Other risks and final considerations
In terms of downside risks, like other health insurers, UNH faces industry-wide risks, including rising health care costs and potential changes in government regulations. The Medicaid eligibility redetermination process is a good example of this risk. There are also other potential regulatory changes that could adversely affect UNH. For example, changes in Medicare/Medicaid reimbursement rates could have a significant impact on UNH. The government sets the reimbursement rates for services provided to patients under Medicare and Medicaid. If these rates are reduced, UNH's revenue for these programs could decrease. Another potential risk is regulations regarding prescription drug pricing. Recent efforts to address rising prescription drug costs could limit UNH's ability to negotiate favorable prices with pharmaceutical companies, impacting profit margins. Additionally, both UNH and its peers are grappling with intense competition within the health insurance marketplace. Additionally, the success of UNH's data-driven approach could be hindered by the recent rise of AI. The future of the sector is likely to be complicated by fiercer competition (e.g., the proliferation of AI applications) and stricter regulations to protect sensitive patient information.

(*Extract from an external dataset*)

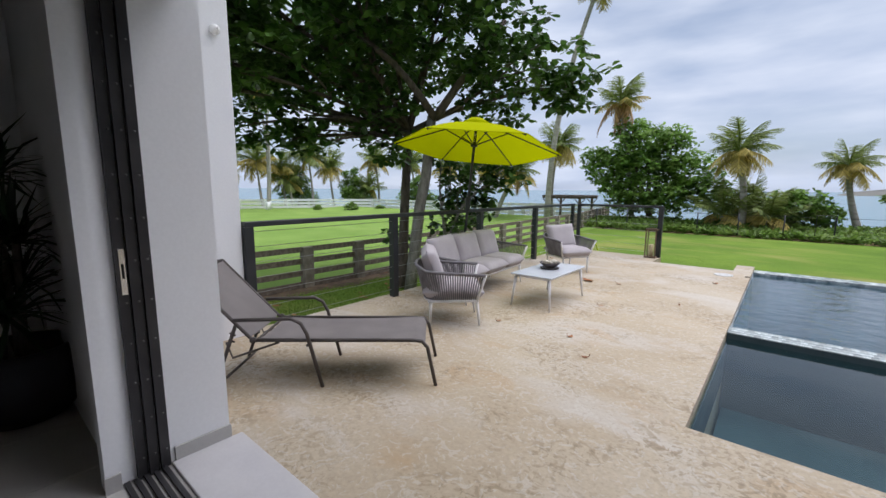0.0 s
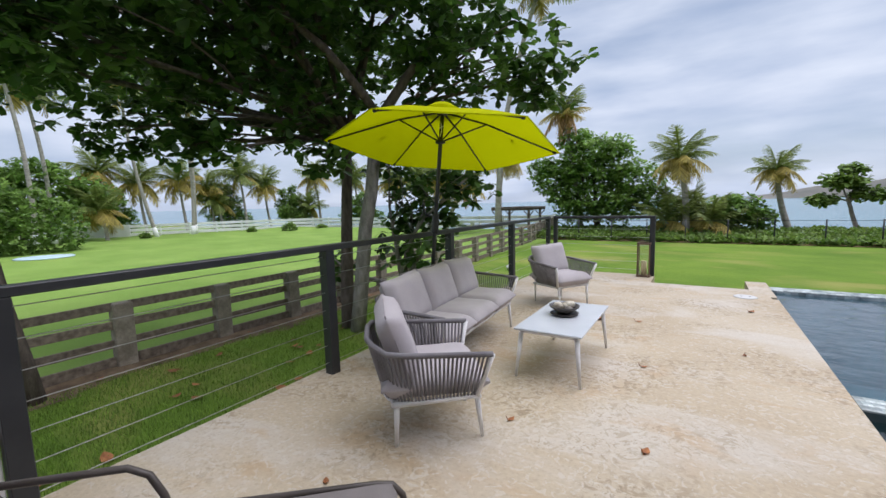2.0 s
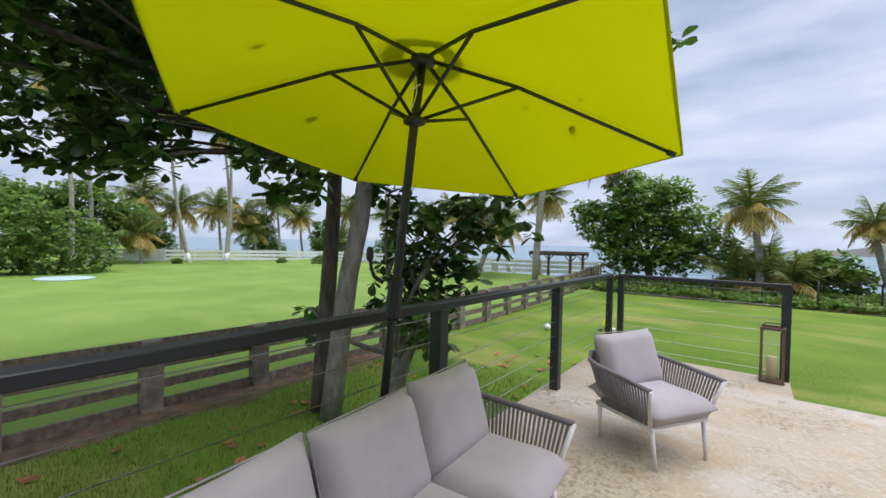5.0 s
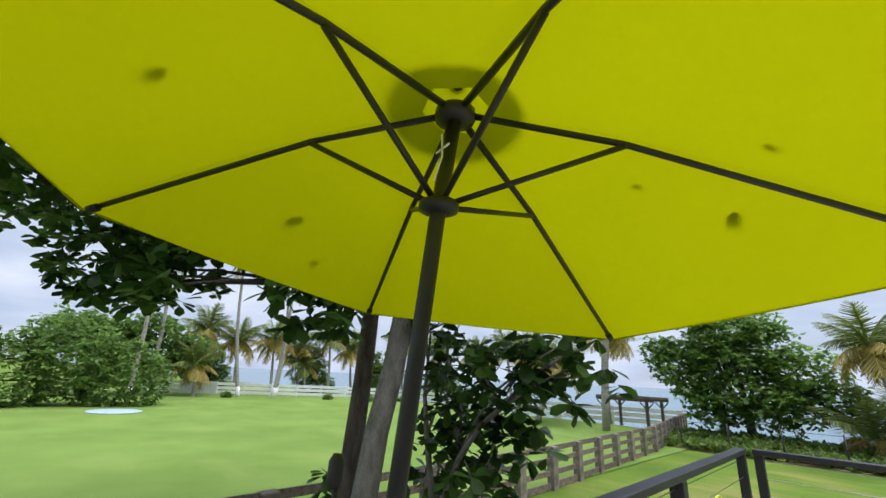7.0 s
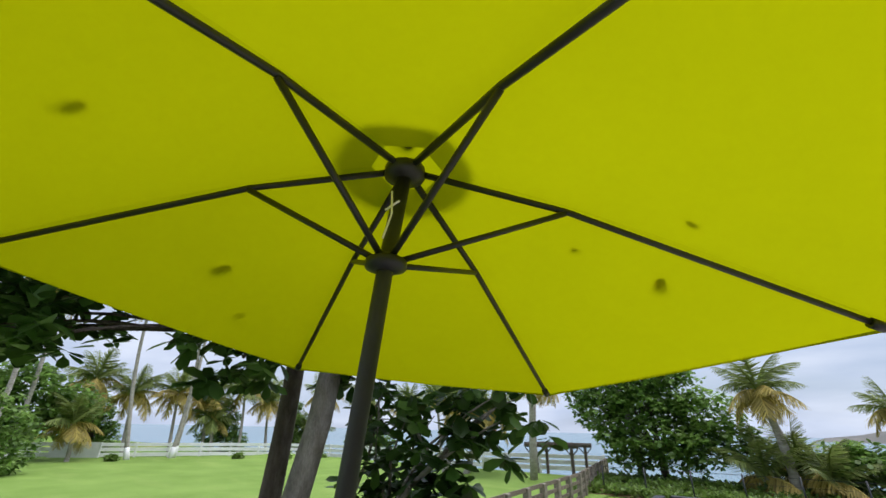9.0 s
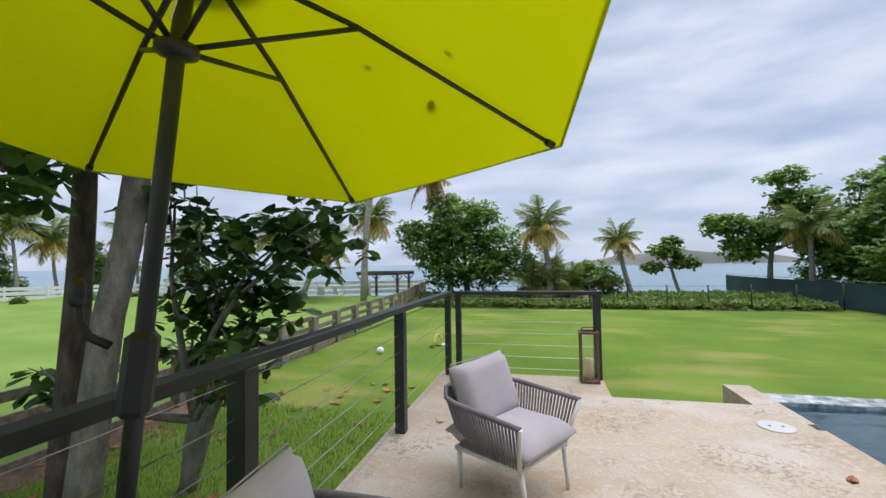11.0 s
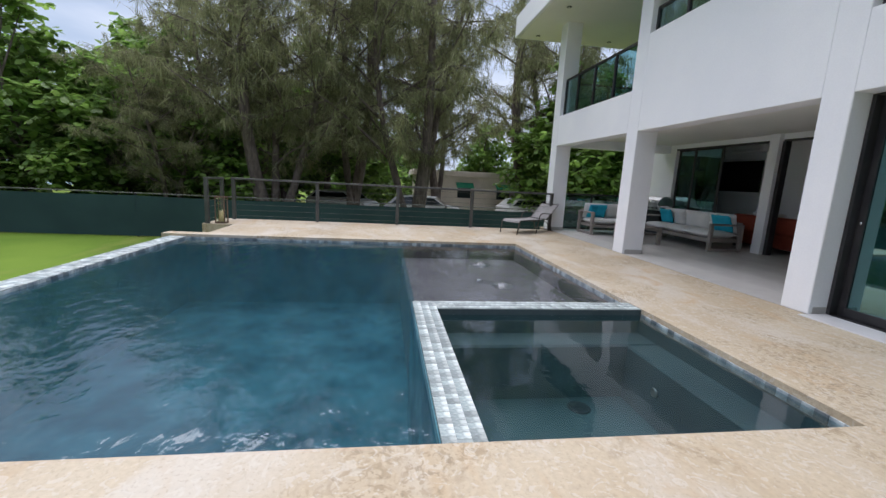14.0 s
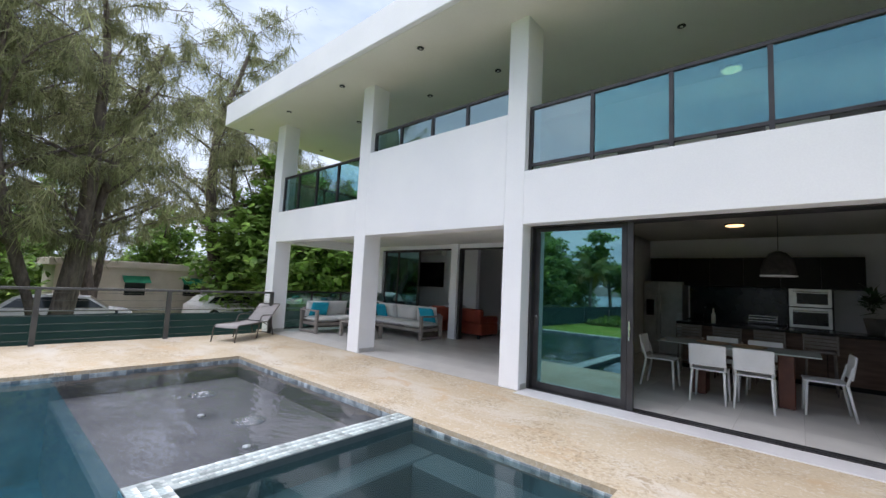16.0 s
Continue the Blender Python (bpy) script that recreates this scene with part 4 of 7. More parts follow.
cfaces += [(1 + k, 1 + SEG + k, 1 + SEG + (k + 1) % SEG, 1 + (k + 1) % SEG) for k in range(SEG)]
part("vent", cap.add(cv, cfaces, None, True), LIME, canopy)
part("finial", Shape().lathe([(0.012, 0.0), (0.024, 0.012), (0.022, 0.03), (0.008, 0.045)], 14, pose(apex.x, apex.y, apex.z + 0.06)), BLACKM, um)
for k in range(6):
    mid = apex.lerp(tips[k], 0.365) + Vector((0, 0, 0.012))
    rb = part("rib", Shape().tube([apex + Vector((0, 0, -0.03)), mid, apex.lerp(tips[k], 0.955) + Vector((0, 0, -0.014))], 0.011, 6, 0.009), BLACKM, um)
    part("tip_cap", Shape().tube([apex.lerp(tips[k], 0.945) + Vector((0, 0, -0.016)), apex.lerp(tips[k], 0.972) + Vector((0, 0, -0.016))], 0.014, 8), BLACKM, rb)
    part("strut", Shape().tube([HUB, apex.lerp(tips[k], 0.365) + Vector((0, 0, 0.006))], 0.009, 6), BLACKM, rb)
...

Ultimately, I agree with Wall Street and believe UNH represents an attractive buying opportunity under current conditions. My overall impression is that the positives far outweigh the negatives. It offers a balanced combination of growth potential, an attractive valuation and a stable fundamental position in a sector that is supported by secular tailwinds from an aging population. Finally, its excellent balance sheet strength provides an added layer of safety.